• [Exercise prompt]
Copy every entry word for word. Skip the pictures.

• [Supplied material]
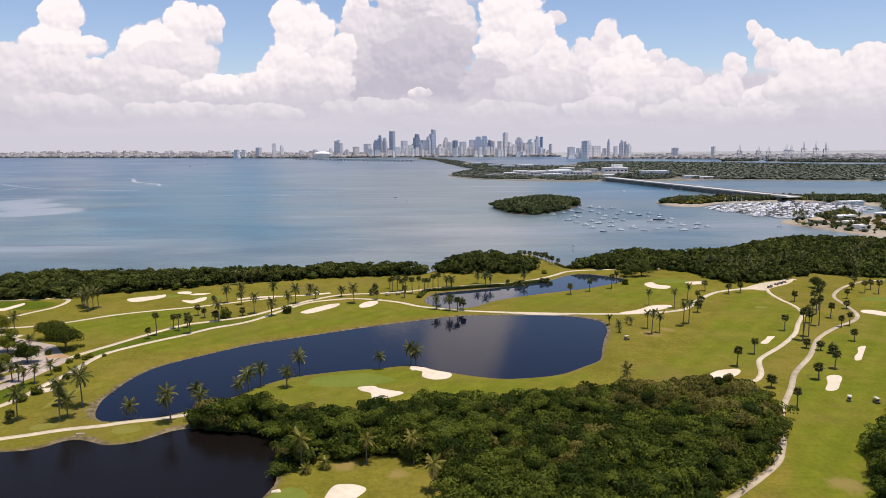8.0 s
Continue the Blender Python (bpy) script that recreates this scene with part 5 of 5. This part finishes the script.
for x, y, sx, sy, h, a in ((515, 790, 26, 9, 4, 20), (552, 745, 20, 10, 4, 15), (570, 806, 24, 10, 5, 25), (640, 800, 44, 18, 6, 10), (622, 968, 34, 9, 4, 8), (700, 940, 30, 12, 5, 0), (590, 760, 26, 12, 4, 20), (640, 740, 30, 12, 5, 10), (486, 705, 14, 8, 3.5, 20), (505, 672, 18, 9, 4, 15), (492, 738, 12, 8, 3.5, 30), (528, 705, 20, 10, 4, 10), (540, 668, 24, 10, 4, 5)):
    hall(x, y, sx, sy, h, a, "low pale building beside the marina")


def round_house(x, y, radius, h):
    """A ten-sided house with a wide low conical roof and a ring of windows."""
    root = new("round_house")
    bm = bmesh.new()
    bmesh.ops.create_cone(bm, cap_ends=True, segments=10, radius1=radius, radius2=radius, depth=h, matrix=Matrix.Translation((x, y, 1.2 + h / 2)))
    part("wall", bm, STUCCO, root)
    bm = bmesh.new()
    bmesh.ops.create_cone(bm, cap_ends=True, segments=10, radius1=radius * 1.25, radius2=radius * 0.4, depth=2.2, matrix=Matrix.Translation((x, y, 2.3 + h)))
    part("roof", bm, THATCH, root)
    for i in range(10):
        a = 2 * math.pi * (i + 0.5) / 10
        bm = bmesh.new()
        box(bm, x + radius * 0.955 * math.cos(a), y + radius * 0.955 * math.sin(a), 1.2 + h * 0.55, 0.2, radius * 0.4, h * 0.4, math.degrees(a))
        part("window", bm, WINDOW, root)
    return tagged(root, "round house with a tan roof on the marina's sandy shore", "building")


THATCH = material("tan_roofing", (0.34, 0.27, 0.18), (0.50, 0.41, 0.29), 0.3, 0.9, 0.05)
round_house(468, 757, 6.5, 4)
r = random.Random(77)
GROVES = [(466, 790, 10, 4), (474, 815, 10, 3), (498, 775, 14, 3), (528, 830, 14, 2), (480, 720, 12, 3), (500, 690, 14, 3), (540, 770, 18, 2), (612, 1062, 22, 2)]
MARINA_PALMS = [(x + r.gauss(0, s * 0.6), y + r.gauss(0, s * 0.8), r.uniform(7, 11)) for x, y, s, n in GROVES for _ in range(n)]
plant(False, MARINA_PALMS, "coconut palm on the sandy ground of the marina", "palms at the marina", low=1.0)
base_z[0] = lambda x, y: np.full(x.shape, 1.0)


def hull_mesh(L, W, H):
    """A boat's hull with pointed bow, flared sides and a transom."""
    bm = bmesh.new()
    rows = []
    for s in (0, 0.25, 0.5, 0.75, 0.92, 1.0):
        w = W / 2 * (0.82 + 0.18 * math.sin(math.pi * min(s * 1.4, 1) * 0.9)) * (1 - max(0, (s - 0.5) / 0.5) ** 2.2) + 0.02
        z = H * (0.85 + 0.3 * s * s)
        x = L * (s - 0.5)
        rows.append([bm.verts.new(v) for v in ((x, -w, z), (x, -w * 0.75, -0.2), (x, w * 0.75, -0.2), (x, w, z))])
    for a, b in zip(rows, rows[1:]):
        for k in range(3):
            bm.faces.new((a[k], a[k + 1], b[k + 1], b[k]))
        bm.faces.new((a[3], a[0], b[0], b[3]))
    bm.faces.new(rows[0])
    bmesh.ops.recalc_face_normals(bm, faces=bm.faces[:])
    return bm


# dark tone for the shade and reflection below a hull
WATERLINE_SHADE = material("waterline_shade", (0.015, 0.02, 0.03), (0.04, 0.05, 0.065), 1, 0.6, 0.2)
BLUE_HULL = material("dark_blue_gelcoat", (0.02, 0.035, 0.08), (0.04, 0.06, 0.12), 1, 0.25, 0.2)


def boat(sail, L, paint):
    root = new("sailing_yacht" if sail else "motor_boat")
    hull = part("hull", hull_mesh(L, L * 0.32, L * 0.10), paint, root)
    # added dark band that stands in for the shadow under the hull
    bm = hull_mesh(L * 1.015, L * 0.325, 0.32)
    part("boot_stripe", bm, WATERLINE_SHADE, hull, "dark band painted for the shade along the waterline")
    bm = bmesh.new()
    box(bm, -L * 0.02, 0, L * 0.14, L * 0.36, L * 0.19, L * (0.07 if sail else 0.15))
    bmesh.ops.bevel(bm, geom=bm.edges[:], offset=L * 0.015, segments=1, affect="EDGES")
    cabin = part("cabin", bm, GELCOAT, root)
    bm = bmesh.new()
    box(bm, -L * 0.02, 0, L * (0.15 if sail else 0.175), L * 0.30, L * 0.196, L * 0.03)
    part("window", bm, WINDOW, cabin)
    if sail:
        bm = bmesh.new()
        tube(bm, [(L * 0.06, 0, L * 0.1), (L * 0.06, 0, L * 1.25)], [0.075, 0.05], 6)
        part("mast", bm, ALLOY, root)
        bm = bmesh.new()
        tube(bm, [(L * 0.06, 0, L * 0.26), (-L * 0.36, 0, L * 0.27)], [0.16, 0.12], 6)
        part("boom", bm, GELCOAT, root)
    else:
        bm = bmesh.new()
        box(bm, -L * 0.06, 0, L * 0.30, L * 0.3, L * 0.2, L * 0.02)
        part("canopy", bm, GELCOAT, root)
        bm = bmesh.new()
        for s in (-1, 1):
            tube(bm, [(L * 0.04, s * L * 0.08, L * 0.2), (-L * 0.02, s * L * 0.08, L * 0.3)], [0.04, 0.04], 5)
        part("canopy_frame", bm, ALLOY, root)
    return root


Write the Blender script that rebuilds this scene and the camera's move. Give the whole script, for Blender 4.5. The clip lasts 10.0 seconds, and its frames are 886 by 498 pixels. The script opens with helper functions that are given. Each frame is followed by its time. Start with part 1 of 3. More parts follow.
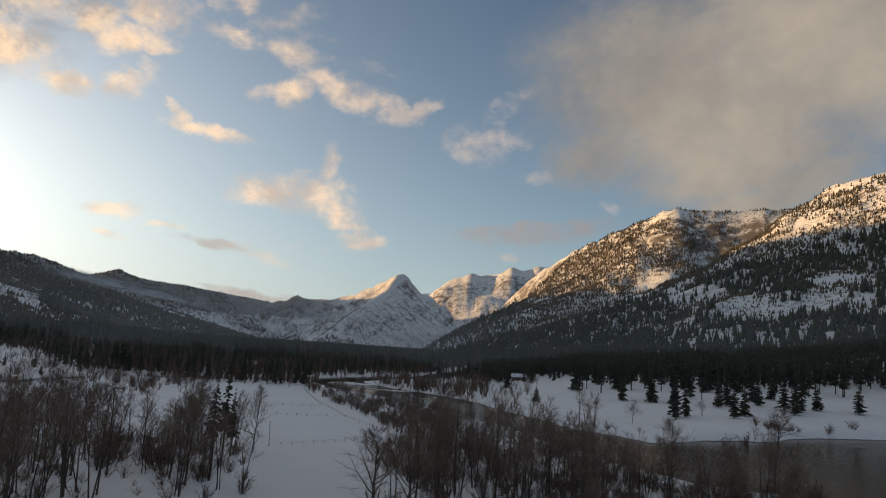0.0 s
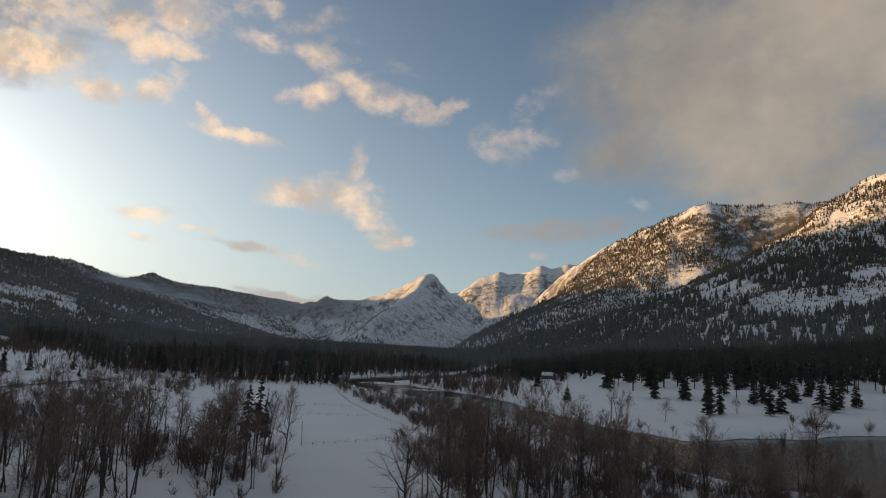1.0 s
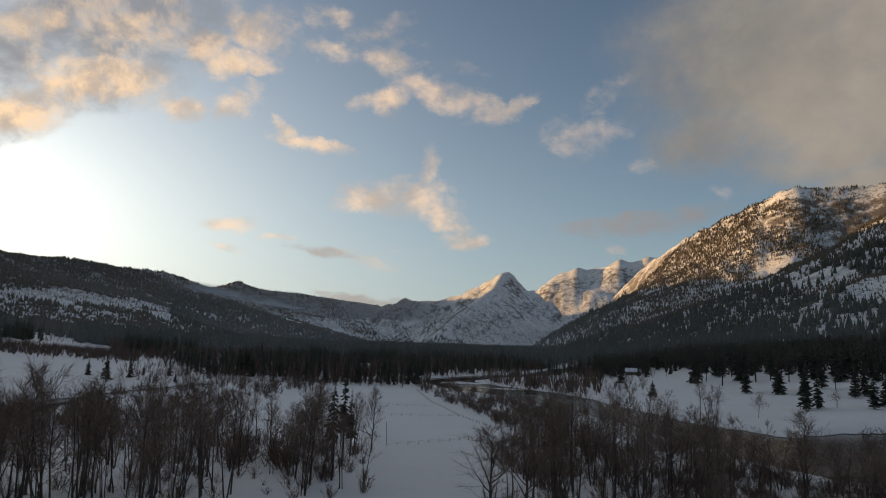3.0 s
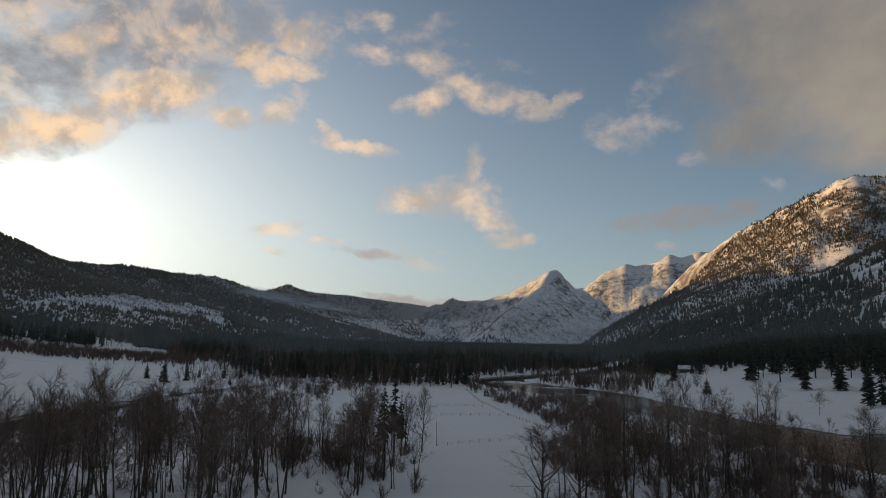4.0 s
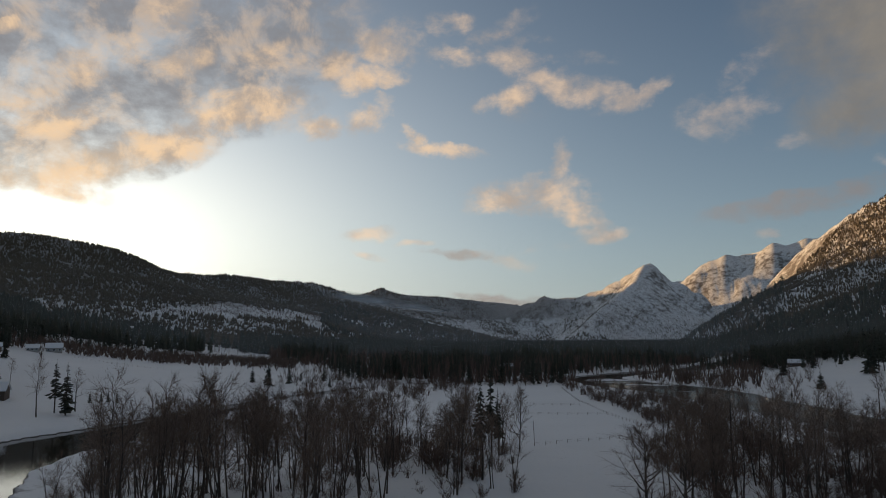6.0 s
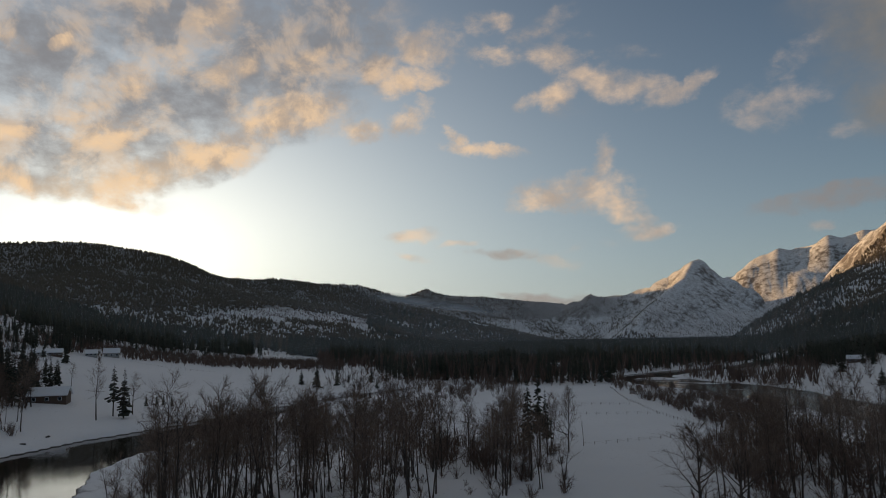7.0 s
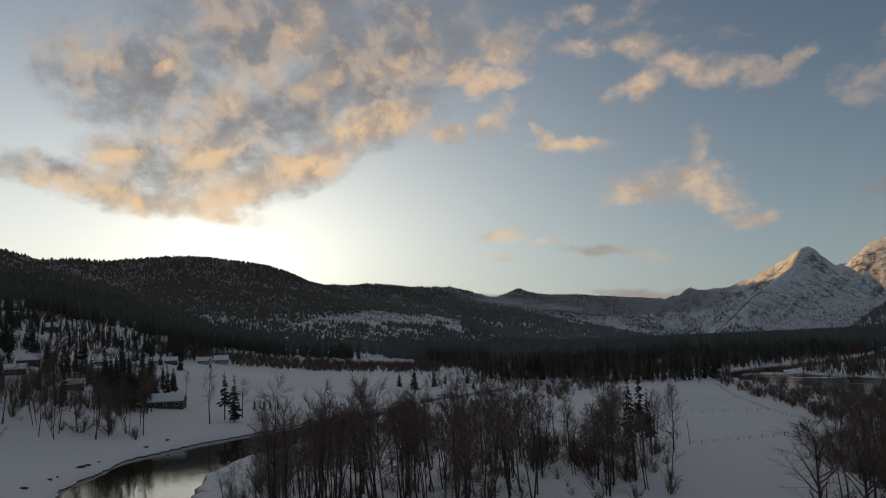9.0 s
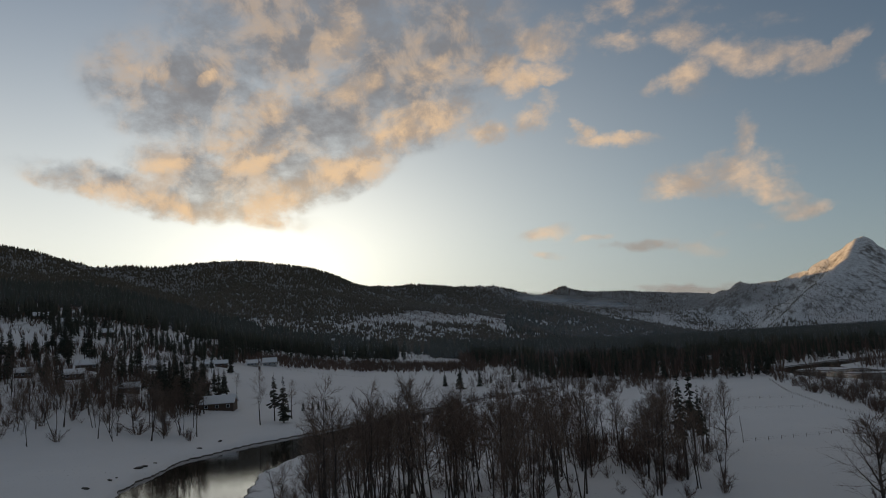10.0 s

• [Worked solution]
8.0 s
Continue the Blender Python (bpy) script that recreates this scene with part 5 of 5. This part finishes the script.
for x, y, sx, sy, h, a in ((515, 790, 26, 9, 4, 20), (552, 745, 20, 10, 4, 15), (570, 806, 24, 10, 5, 25), (640, 800, 44, 18, 6, 10), (622, 968, 34, 9, 4, 8), (700, 940, 30, 12, 5, 0), (590, 760, 26, 12, 4, 20), (640, 740, 30, 12, 5, 10), (486, 705, 14, 8, 3.5, 20), (505, 672, 18, 9, 4, 15), (492, 738, 12, 8, 3.5, 30), (528, 705, 20, 10, 4, 10), (540, 668, 24, 10, 4, 5)):
    hall(x, y, sx, sy, h, a, "low pale building beside the marina")


def round_house(x, y, radius, h):
    """A ten-sided house with a wide low conical roof and a ring of windows."""
    root = new("round_house")
    bm = bmesh.new()
    bmesh.ops.create_cone(bm, cap_ends=True, segments=10, radius1=radius, radius2=radius, depth=h, matrix=Matrix.Translation((x, y, 1.2 + h / 2)))
    part("wall", bm, STUCCO, root)
    bm = bmesh.new()
    bmesh.ops.create_cone(bm, cap_ends=True, segments=10, radius1=radius * 1.25, radius2=radius * 0.4, depth=2.2, matrix=Matrix.Translation((x, y, 2.3 + h)))
    part("roof", bm, THATCH, root)
    for i in range(10):
        a = 2 * math.pi * (i + 0.5) / 10
        bm = bmesh.new()
        box(bm, x + radius * 0.955 * math.cos(a), y + radius * 0.955 * math.sin(a), 1.2 + h * 0.55, 0.2, radius * 0.4, h * 0.4, math.degrees(a))
        part("window", bm, WINDOW, root)
    return tagged(root, "round house with a tan roof on the marina's sandy shore", "building")


THATCH = material("tan_roofing", (0.34, 0.27, 0.18), (0.50, 0.41, 0.29), 0.3, 0.9, 0.05)
round_house(468, 757, 6.5, 4)
r = random.Random(77)
GROVES = [(466, 790, 10, 4), (474, 815, 10, 3), (498, 775, 14, 3), (528, 830, 14, 2), (480, 720, 12, 3), (500, 690, 14, 3), (540, 770, 18, 2), (612, 1062, 22, 2)]
MARINA_PALMS = [(x + r.gauss(0, s * 0.6), y + r.gauss(0, s * 0.8), r.uniform(7, 11)) for x, y, s, n in GROVES for _ in range(n)]
plant(False, MARINA_PALMS, "coconut palm on the sandy ground of the marina", "palms at the marina", low=1.0)
base_z[0] = lambda x, y: np.full(x.shape, 1.0)


def hull_mesh(L, W, H):
    """A boat's hull with pointed bow, flared sides and a transom."""
    bm = bmesh.new()
    rows = []
    for s in (0, 0.25, 0.5, 0.75, 0.92, 1.0):
        w = W / 2 * (0.82 + 0.18 * math.sin(math.pi * min(s * 1.4, 1) * 0.9)) * (1 - max(0, (s - 0.5) / 0.5) ** 2.2) + 0.02
        z = H * (0.85 + 0.3 * s * s)
        x = L * (s - 0.5)
        rows.append([bm.verts.new(v) for v in ((x, -w, z), (x, -w * 0.75, -0.2), (x, w * 0.75, -0.2), (x, w, z))])
    for a, b in zip(rows, rows[1:]):
        for k in range(3):
            bm.faces.new((a[k], a[k + 1], b[k + 1], b[k]))
        bm.faces.new((a[3], a[0], b[0], b[3]))
    bm.faces.new(rows[0])
    bmesh.ops.recalc_face_normals(bm, faces=bm.faces[:])
    return bm


# dark tone for the shade and reflection below a hull
WATERLINE_SHADE = material("waterline_shade", (0.015, 0.02, 0.03), (0.04, 0.05, 0.065), 1, 0.6, 0.2)
BLUE_HULL = material("dark_blue_gelcoat", (0.02, 0.035, 0.08), (0.04, 0.06, 0.12), 1, 0.25, 0.2)


def boat(sail, L, paint):
    root = new("sailing_yacht" if sail else "motor_boat")
    hull = part("hull", hull_mesh(L, L * 0.32, L * 0.10), paint, root)
    # added dark band that stands in for the shadow under the hull
    bm = hull_mesh(L * 1.015, L * 0.325, 0.32)
    part("boot_stripe", bm, WATERLINE_SHADE, hull, "dark band painted for the shade along the waterline")
    bm = bmesh.new()
    box(bm, -L * 0.02, 0, L * 0.14, L * 0.36, L * 0.19, L * (0.07 if sail else 0.15))
    bmesh.ops.bevel(bm, geom=bm.edges[:], offset=L * 0.015, segments=1, affect="EDGES")
    cabin = part("cabin", bm, GELCOAT, root)
    bm = bmesh.new()
    box(bm, -L * 0.02, 0, L * (0.15 if sail else 0.175), L * 0.30, L * 0.196, L * 0.03)
    part("window", bm, WINDOW, cabin)
    if sail:
        bm = bmesh.new()
        tube(bm, [(L * 0.06, 0, L * 0.1), (L * 0.06, 0, L * 1.25)], [0.075, 0.05], 6)
        part("mast", bm, ALLOY, root)
        bm = bmesh.new()
        tube(bm, [(L * 0.06, 0, L * 0.26), (-L * 0.36, 0, L * 0.27)], [0.16, 0.12], 6)
        part("boom", bm, GELCOAT, root)
    else:
        bm = bmesh.new()
        box(bm, -L * 0.06, 0, L * 0.30, L * 0.3, L * 0.2, L * 0.02)
        part("canopy", bm, GELCOAT, root)
        bm = bmesh.new()
        for s in (-1, 1):
            tube(bm, [(L * 0.04, s * L * 0.08, L * 0.2), (-L * 0.02, s * L * 0.08, L * 0.3)], [0.04, 0.04], 5)
        part("canopy_frame", bm, ALLOY, root)
    return root


Write the Blender script that rebuilds this scene and the camera's move. Give the whole script, for Blender 4.5. The clip lasts 10.0 seconds, and its frames are 886 by 498 pixels. The script opens with helper functions that are given. Each frame is followed by its time. Start with part 1 of 3. More parts follow.
0.0 s
1.0 s
3.0 s
4.0 s
6.0 s
7.0 s
9.0 s
10.0 s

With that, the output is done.